В игру здесь вступают также культурные и расовые (которые следовало бы назвать скорее «расистскими») категории. Так, в первое десятилетие звукового кино «негр», как говорили тогда, не обязательно имея в виду те или иные расистские коннотации, представлял в американском кино того, чья музыка черпает силу в живых корнях шума, а французский писатель-фашист Робер Бразильяк, который позже выступал за уничтожение евреев, был в числе тех, кто восхищался музыкальными сценами «Алиллуйи», их «варварским экстазом»68
. Этот фильм, и правда великолепный, предлагает несколько вариантов чудесного перехода, например, в сцене рыбалки на природе: ритмическая декларация Дэниэла Хейса становится песней, причем никто не замечает цезуры, а красочное подражание звуку поезда на фисгармонии – музыкой. И зрителя, и героев фильма увлекает одной и той же лихорадкой превращения не песня сама по себе (которая занимает лишь несколько последних секунд сцены), а сам процесс неудержимой прогрессивной мутации устной речи в песню, соответствующей духу спиричуэла. Из-за утраты ориентиров, благодаря которым мы обычно четко различаем «звук» и «ноту», «речь» и «песню», поэтическое и прозаическое, здесь возникает паническое головокружение. Однако это головокружение предполагает, что есть два универсума, два регистра звука.Но теперь мы оказались на другой стороне, в начале XXI века, когда, в частности во множестве современных фильмов, сопровождаемых переплетением компилированных песен, музыка всегда уже где-то присутствует, она наложена на остальные звуки, всегда готова пробиться в сознание, а потом снова вернуться к статусу декорации, никогда при этом не сливаясь с шумом и не будучи его продолжением. Звуковой мир современных фильмов, верный в этом нашей повседневности, состоящей из взаимоналожений, больше не структурируется в качестве древа, корни которого уходили бы в питательную почву шума, а ветви возносились в небеса музыки. Музыке и песне больше не нужно рождаться из шума, она становится тем, что достигает сознания, отделяясь от континуума, непрерывного бытия, из которого она приходит и куда возвращается, доносясь словно из вечной радиостанции. Но мы любим этот, то есть наш, мир, каким бы он ни был, мир взаимоналожений, мозаик, который на какое-то время отказался от утопии слияния и преобразования шума в музыку.
ЧАСТЬ III
Колесо причин
Глава 6
ЗВУК, ПРИЧИНА КОТОРОГО – МЫ: ЭРГО-СЛУШАНИЕ
1.
Звуковая сцена: актеры или слушатели?Перед нами железнодорожная станция на Диком Западе, посреди пустыни. Единственная путешественница, ожидающая поезда, – индианка, единственный служащий – беззубый кассир.

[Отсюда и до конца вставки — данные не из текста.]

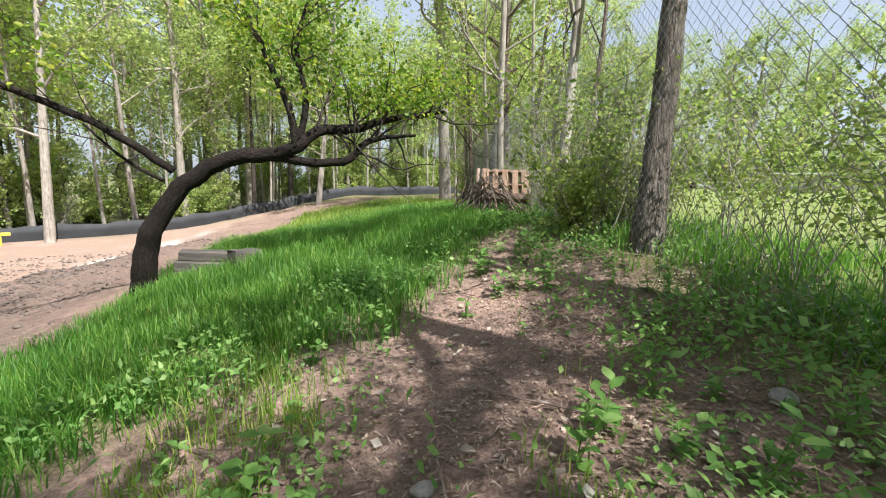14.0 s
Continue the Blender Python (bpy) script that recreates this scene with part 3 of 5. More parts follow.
def build_main_tree():
    rng = np.random.RandomState(11)
    bx, by = 2.53, 6.65
    bz = ground_z(bx, by)
    tree = thing("tree", "old spreading apple tree with furrowed trunk and low limbs", "tree", at=(0, 0, 0))
    trunk = Geo()
    kn = smooth_path([(bx, by, bz - 0.25, 0.36), (bx, by, bz + 0.0, 0.275), (bx - .02, by, bz + 0.25, 0.235), (bx - .04, by, bz + 0.6, 0.215), (bx - .05, by + .01, bz + 0.9, 0.225), (bx - .04, by, bz + 1.15, 0.255), (bx - .05, by + .01, bz + 1.4, 0.235), (bx - .06, by + .02, bz + 1.62, 0.15)], 0.022)
    trunk.tube(kn[:, :3], kn[:, 3], 110, bark_relief(3.3, 0.03, 13.0, 0.3))
    trunk.make("trunk", BARK, tree, "deeply furrowed grey-brown bark", smooth=True)
    A = [(2.47, 6.66, .95, .09), (2.36, 6.62, 1.28, .14), (2.2, 6.56, 1.52, .15), (1.92, 6.43, 1.75, .12), (1.5, 6.3, 1.97, .1), (.81, 6.37, 2.4, .082), (.2, 6.4, 2.54, .072), (-.3, 6.0, 2.45, .065), (-.68, 5.45, 2.26, .06), (-.98, 4.9, 1.75, .05), (-1.08, 4.4, 1.42, .042), (-1.45, 3.8, 1.32, .033), (-2.0, 3.45, 1.42, .022), (-3.0, 3.1, 1.6, .01)]
    F = [(.1, 6.45, 2.56, .06), (-.5, 6.7, 2.75, .052), (-1.1, 5.7, 2.63, .048), (-1.05, 4.3, 2.45, .042), (-.9, 3.1, 2.1, .034), (-1.5, 2.5, 2.2, .022), (-2.4, 2.2, 2.5, .012)]
    B = [(2.47, 6.67, 1.1, .09), (2.36, 6.74, 1.48, .14), (2.22, 6.8, 1.72, .145), (1.87, 7.0, 2.03, .112), (1.34, 7.5, 2.19, .092), (.9, 7.8, 2.3, .082), (.33, 8.04, 2.28, .072), (-.3, 8.35, 2.14, .064), (-.9, 8.8, 1.9, .05), (-1.7, 9.3, 1.65, .03), (-2.6, 9.7, 1.6, .012)]
    C = [(2.47, 6.67, .8, .09), (2.42, 6.69, 1.2, .16), (2.36, 6.72, 1.55, .185), (2.26, 6.8, 2.1, .16), (2.1, 7.05, 2.95, .12), (1.7, 7.9, 4.0, .085), (1.3, 8.5, 5.0, .06), (.8, 9.1, 6.3, .025)]
    Dn = [(2.5, 6.66, .8, .09), (2.54, 6.68, 1.2, .15), (2.6, 6.71, 1.55, .175), (2.66, 6.77, 2.1, .16), (2.6, 6.95, 2.9, .13), (2.35, 7.2, 4.2, .1), (2.1, 7.4, 5.6, .07), (1.9, 7.6, 7.8, .02)]
    E = [(2.64, 6.88, 1.9, .11), (2.85, 7.0, 2.7, .095), (3.05, 7.15, 3.7, .08), (3.2, 7.3, 5.0, .06), (3.3, 7.6, 7.0, .02)]
    G = [(2.75, 6.95, 2.35, .075), (2.66, 6.2, 2.72, .065), (2.45, 5.2, 2.85, .055), (2.4, 4.4, 2.85, .045), (2.7, 3.4, 3.0, .03), (3.2, 2.4, 3.2, .012)]
    G2 = [(3.0, 7.1, 3.4, .075), (3.1, 6.3, 3.9, .065), (3.5, 5.4, 4.2, .055), (4.1, 4.5, 4.4, .04), (4.6, 3.4, 4.6, .015)]
    Lk = [(1.3, 7.55, 2.22, .06), (1.4, 8.5, 2.45, .05), (1.5, 9.5, 2.42, .045), (1.24, 10.3, 2.25, .04), (.74, 11.2, 2.0, .032), (.13, 11.65, 1.78, .022), (-.6, 12, 1.7, .01)]
    H = [(1.75, 7.8, 3.9, .065), (1.0, 6.9, 4.3, .058), (.2, 5.6, 4.4, .048), (-.6, 4.2, 4.2, .036), (-1.5, 3.0, 4.0, .016)]
    I = [(-.68, 5.45, 2.26, .05), (-1.4, 5.5, 2.35, .045), (-2.3, 5.4, 2.5, .032), (-3.4, 5.2, 2.5, .014)]
    J = [(3.22, 7.35, 5.2, .055), (3.7, 8.0, 5.9, .04), (4.4, 8.6, 6.3, .018)]
    K = [(1.45, 8.25, 4.6, .05), (.4, 8.6, 5.0, .04), (-.9, 8.6, 4.9, .028), (-2.2, 8.3, 4.6, .012)]
    M = [(.81, 6.37, 2.42, .05), (.3, 5.7, 3.0, .044), (-.4, 4.8, 3.35, .036), (-1.2, 3.8, 3.3, .026), (-2.2, 3.2, 3.1, .012)]
    N = [(-.68, 5.45, 2.3, .045), (-1.3, 4.3, 2.9, .04), (-1.7, 3.1, 3.0, .03), (-2.3, 1.9, 2.8, .014)]
    O = [(-1.1, 5.7, 2.63, .04), (-2.2, 5.6, 3.1, .035), (-3.4, 5.2, 3.2, .025), (-4.6, 4.8, 3.0, .012)]
    Q = [(2.3, 7.2, 4.2, .06), (2.1, 6.0, 4.9, .05), (1.7, 4.6, 5.1, .04), (1.2, 3.2, 4.9, .015)]
    stub = [(-1.08, 4.4, 1.42, .04), (-1.12, 4.28, 1.33, .035), (-1.14, 4.22, 1.29, .03)]
    wood, tips, low = Geo(), [], []
    plan = ((A, 1.6, .3, 0), (F, 4.6, .25, 1), (B, 5.5, .4, 1), (C, 3.4, .35, 1), (Dn, 3.0, .35, 1), (E, 3.0, .3, 1), (G, 3.0, .2, 2), (G2, 3.6, .15, 1), (Lk, 6.0, .3, 1), (H, 6.5, .1, 1),
            (I, 4.4, .2, 1), (J, 3.6, .2, 1), (K, 6.0, .15, 1), (M, 7.5, .15, 1), (N, 5.6, .25, 1), (O, 5.0, .2, 1), (Q, 4.6, .2, 1))
    for n, (kn, dens, st, leafy_kind) in enumerate(plan):
        pts, rad = limb(tree, kn, mat=BARK if n in (0, 2, 3, 4, 5) else None, seed=n * 3.7 + 1, sides=28 if n in (0, 2, 3, 4) else 12, step=0.07, relief=0.014 if n in (0, 2, 3, 4) else 0.005)
        got = grow(rng, pts, rad, wood, [], 0, dens, 0.95 if n not in (0, 8) else 0.6, 0.12 if n else -0.3, st)
        if leafy_kind == 0:
            # the low limb carries bare twigs, with leaves near its start alone
            got = [t for t in got if t[0][0] > 0.3 or t[0][2] > 2.3]
            grow(rng, pts[len(pts) * 2 // 3:], rad[len(pts) * 2 // 3:], wood, [], 0, 8.0, 0.55, -0.35, .05)
        if leafy_kind == 2:
            got = got[::3]
        tips += got
    limb(tree, stub, "broken_stub", seed=77, step=0.05, relief=0.01)
    tagged(wood.make("branchwork", BARK_DARK, tree, smooth=True), kind="stuff")
    pts = crown_points(rng, tips, 54, 0.1)
    keep = ~((np.abs(pts[:, 0] - 0.3) < 1.15) & (pts[:, 1] < 8.5) & (pts[:, 2] < 2.15))
    keep &= (rng.rand(len(pts)) < 0.33 + 0.64 * step01(0.6 - pts[:, 0], 0, 1.2) + 0.2 * step01(pts[:, 2], 3.6, 4.6))
    v, f = ovate_leaves(pts[keep], 1.5, 0.056, rng)
    crown = bulk("crown", v, f, LEAF, tree)
    tagged(crown, kind="stuff")
    return tree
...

Входят трое мужчин бандитской наружности в длинных плащах. Им дана отсрочка, поскольку они будут оставаться на экране лишь четверть часа, во время титров, а в конце этого знаменитого длинного зачина фильма Серджо Леоне «Однажды на Диком Западе» (1968) будут убиты Гармоникой (Чарльз Бронсон).
Итак, они заходят, прогоняют индианку и запирают кассира. Слышны три сильных «импульса», причина которых нарочно оставлена неопределенной: они располагаются между звуками шумно захлопывающейся двери и выстрела из пистолета. Неясность причины звука это допускает.
Трое мужчин делают знак кассиру, показывая, что болтать и тараторить не нужно, и мы понимаем, что молчание для них своего рода мужская добродетель, которую следует чтить. Итак, они ждут поезд, без единого слова, каждый на своей стороне.
Один из троих – сильно небритый мужчина (Джек Элам, игравший злодея во многих вестернах), второй – седеющий бородач (Эл Малок), наконец, третий – негр с гладко выбритым черепом, по сравнению с двумя другими выглядящий весьма достойно. Синефил легко узнает в нем Вуди Строуда.
Единственный продолжительный звук в этой долгой сцене ожидания, хотя в какой-то момент и он затихает, – это жалобный и протяжный мотив из трех нот, периодический, повторяющийся, не имеющий определенного места. Позднее будет показано, что это скрипящий ветряк.
Три этих «тональных» ноты характеризуются определенным акцентом, как будто акцентом голоса, легкой тягучестью, как в кантоне Во в Швейцарии. Какое-то время этот ветряк остается постоянным, ключевым элементом, басовой партией всего комплекса остальных звуков. Но вместо того чтобы забыться, он упрямо напоминает о себе, навязываясь осознанному вниманию в силу самой своей раздражающей цикличности. С другой стороны, какое-то время его не слышно, поскольку Леоне выстроил сцену так, чтобы этот звук затих, дав вторгнуться другому звуку, поэтому его временное отсутствие не замечается.